Dès son admission au Centre, chaque patient est suivi par une équipe formée de lui-même, de son intervenant clinique responsable, du travailleur social et d’un psychiatre agissant comme médecin responsable de l’équipe de traitement. Un plan de traitement et d’intervention est alors mis en œuvre par l’équipe avec sa collaboration. Ce plan sera réévalué aux six mois avec lui, en tenant compte de l’atteinte des objectifs souhaités dans l’évolution de son traitement. Il commencera une cure psychanalytique dès qu’il y sera prêt, avec un analyste qui ne sera jamais son psychiatre. Des programmes d’ateliers d’art, dirigés par des artistes de la ville de Québec lui sont offerts au Centre, en musique, céramique, art dramatique, arts visuels, et écriture. Sept lits de traitement de la crise sont disponibles au Centre pour lui permettre un traitement de la crise dans un contexte de vie urbaine normale plutôt qu’à l’hôpital, auquel on n’aura recours qu’en cas de nécessité et sur une décision médicale de son psychiatre.

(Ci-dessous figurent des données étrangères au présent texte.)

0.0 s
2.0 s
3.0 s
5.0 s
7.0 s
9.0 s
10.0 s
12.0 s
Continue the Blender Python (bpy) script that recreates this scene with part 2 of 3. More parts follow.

Ces services sont offerts à tous les patients 24 heures par jour et 365 jours dans l’année. Il s’en suit donc un support direct aux familles dans le cadre de ce suivi intensif. Elles sont rencontrées par l’ethnoanalyste du Centre chargé d’établir l’histoire, la structure et la ynamique familiales pour l’équipe de traitement, avec les membres de la famille désignés par l’usager lui-même, et qui acceptent de collaborer à son traitement. Par ailleurs dans les moments stratégiques du traite
ment entraînant des difficultés spécifiques entre le patient et ses parents ou des membres de la famille, ceux-ci seront rencontrés par le travailleur social ou dans certains cas par le psychiatre du patient. Les parents des patients du Centre forment une association, dont le comité directeur se réunit régulièrement au Gifric pour échanger et travailler avec les analystes qui ont créé et développé le traitement.

Enfin, sont organisés par les intervenants et les usagers, sous le contrôle des équipes de traitement, des activités d’intégration à la vie sociale et communautaire. Ce sont en général des activités de groupe en ville, ou au 388: activités sportives, activités socioculturelles, activités de préparation au retour au travail ou aux études, des projets spéciaux tels que l’organisation de voyages, des camps d’hiver ou d’été, etc.. Des voyages ont eu lieu ainsi au Vénézuéla, aux États-unis, à Cuba… Ces voyages sont préparés de longue date par les patients, soit en général 18 à 24 mois à l’avance. Une telle préparation occasionne des recherches, des études sur des pays et des sites possibles, des contacts avec des organismes de tourisme et des activités de production et de vente d’objets d’art ou artisanaux au bénéfice du financement de l’activité.